• _RAW DATA_:
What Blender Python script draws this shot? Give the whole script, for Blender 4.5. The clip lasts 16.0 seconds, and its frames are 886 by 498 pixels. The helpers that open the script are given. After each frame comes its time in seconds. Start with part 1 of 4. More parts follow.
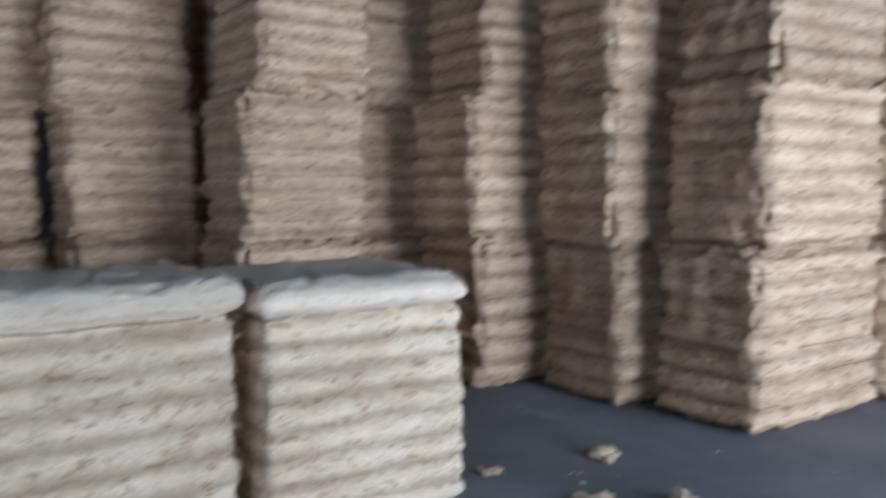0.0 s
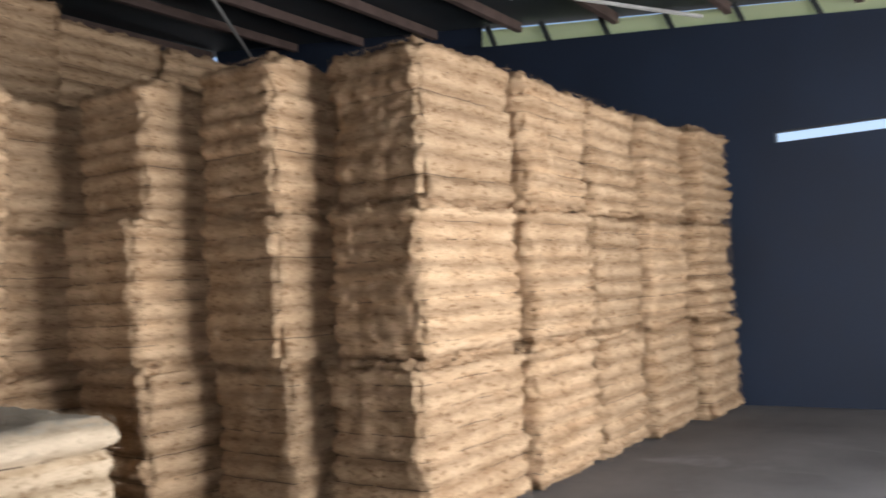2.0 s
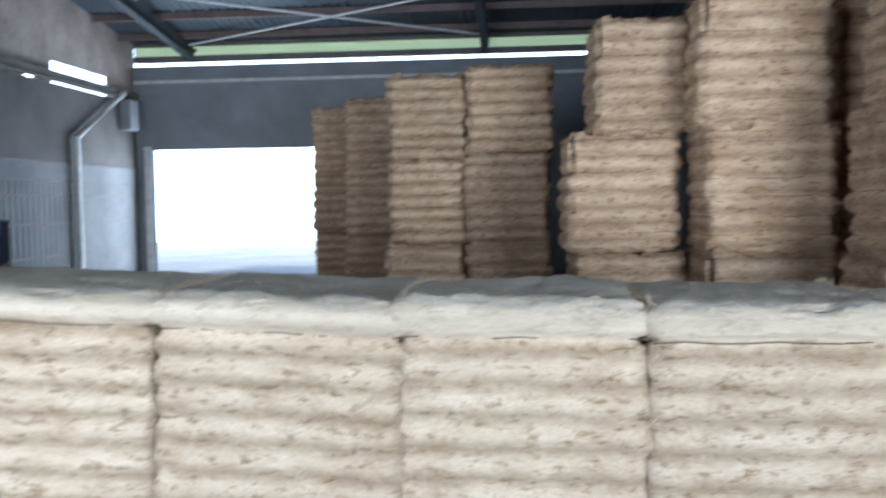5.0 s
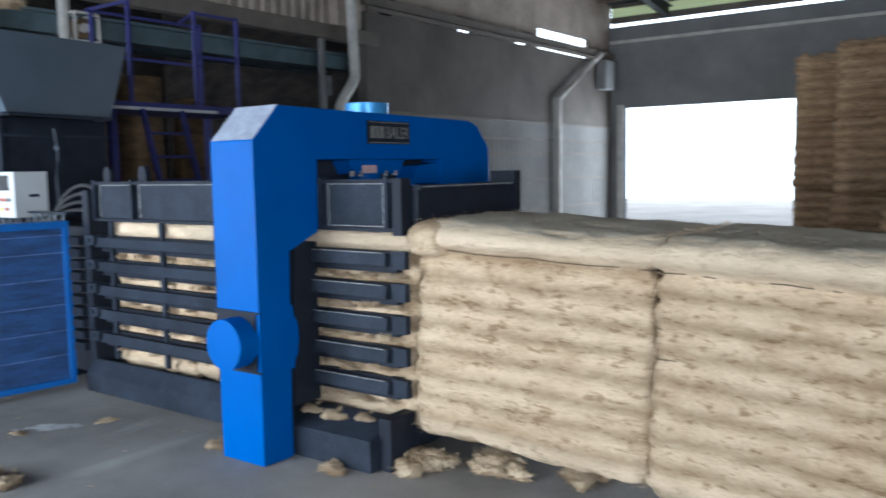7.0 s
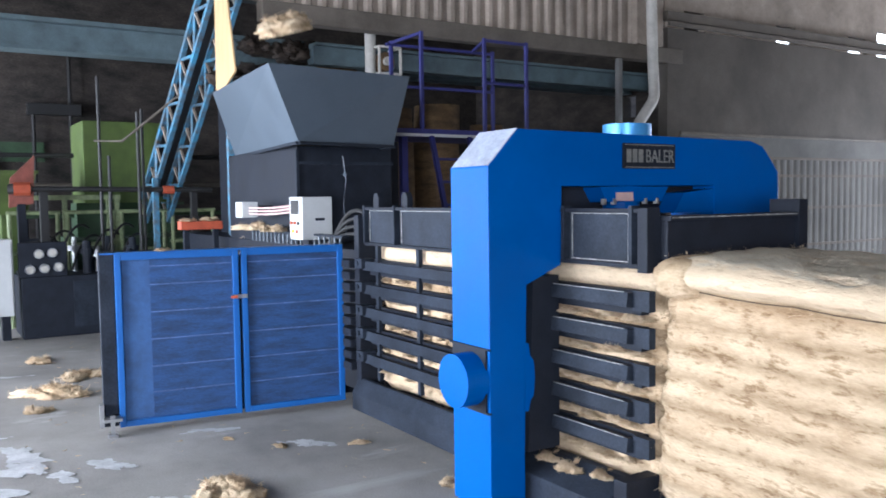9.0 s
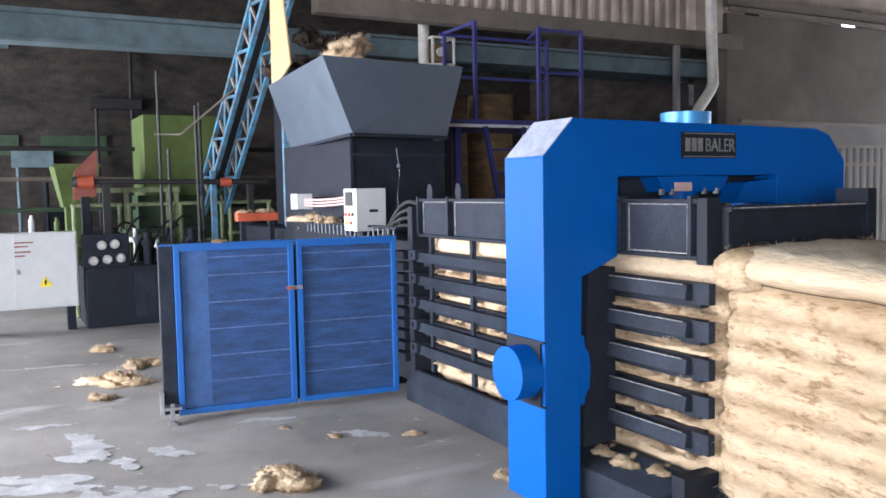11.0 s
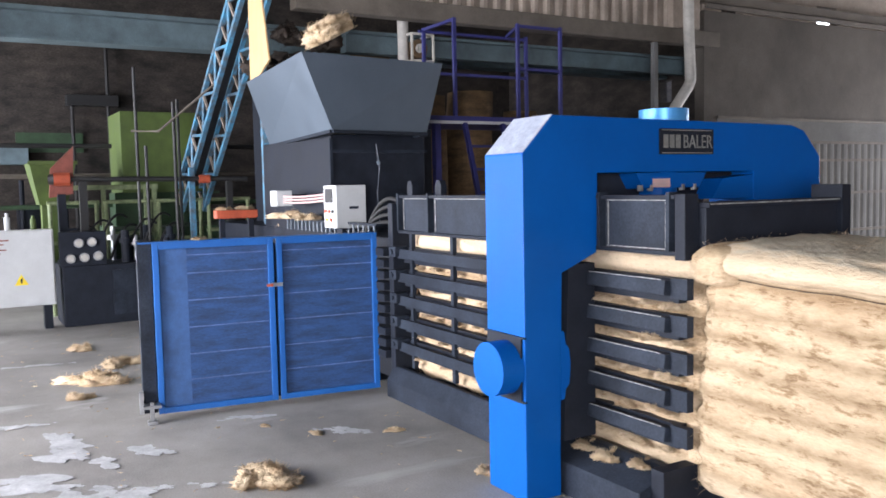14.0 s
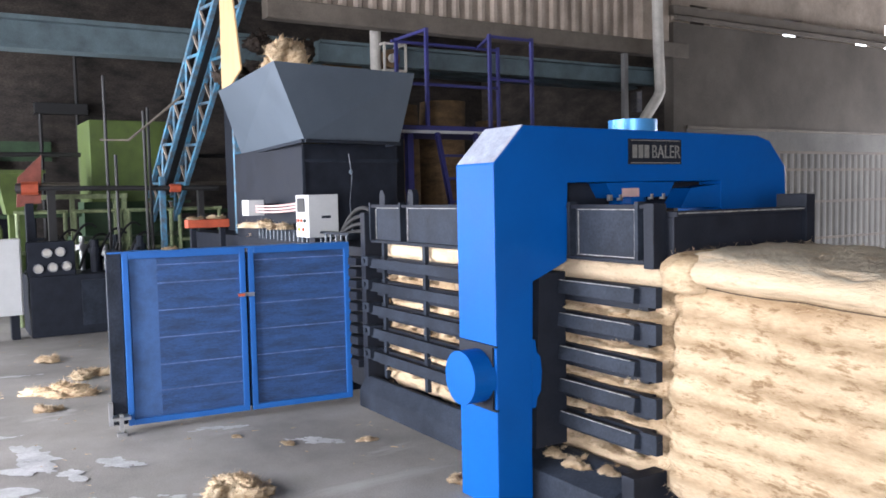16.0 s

• _THE REQUEST_: Copy all the lines of data exactly as they appear, dropping any images.

• _TASK SOLUTION_:
What Blender Python script draws this shot? Give the whole script, for Blender 4.5. The clip lasts 16.0 seconds, and its frames are 886 by 498 pixels. The helpers that open the script are given. After each frame comes its time in seconds. Start with part 1 of 4. More parts follow.
0.0 s
2.0 s
5.0 s
7.0 s
9.0 s
11.0 s
14.0 s
16.0 s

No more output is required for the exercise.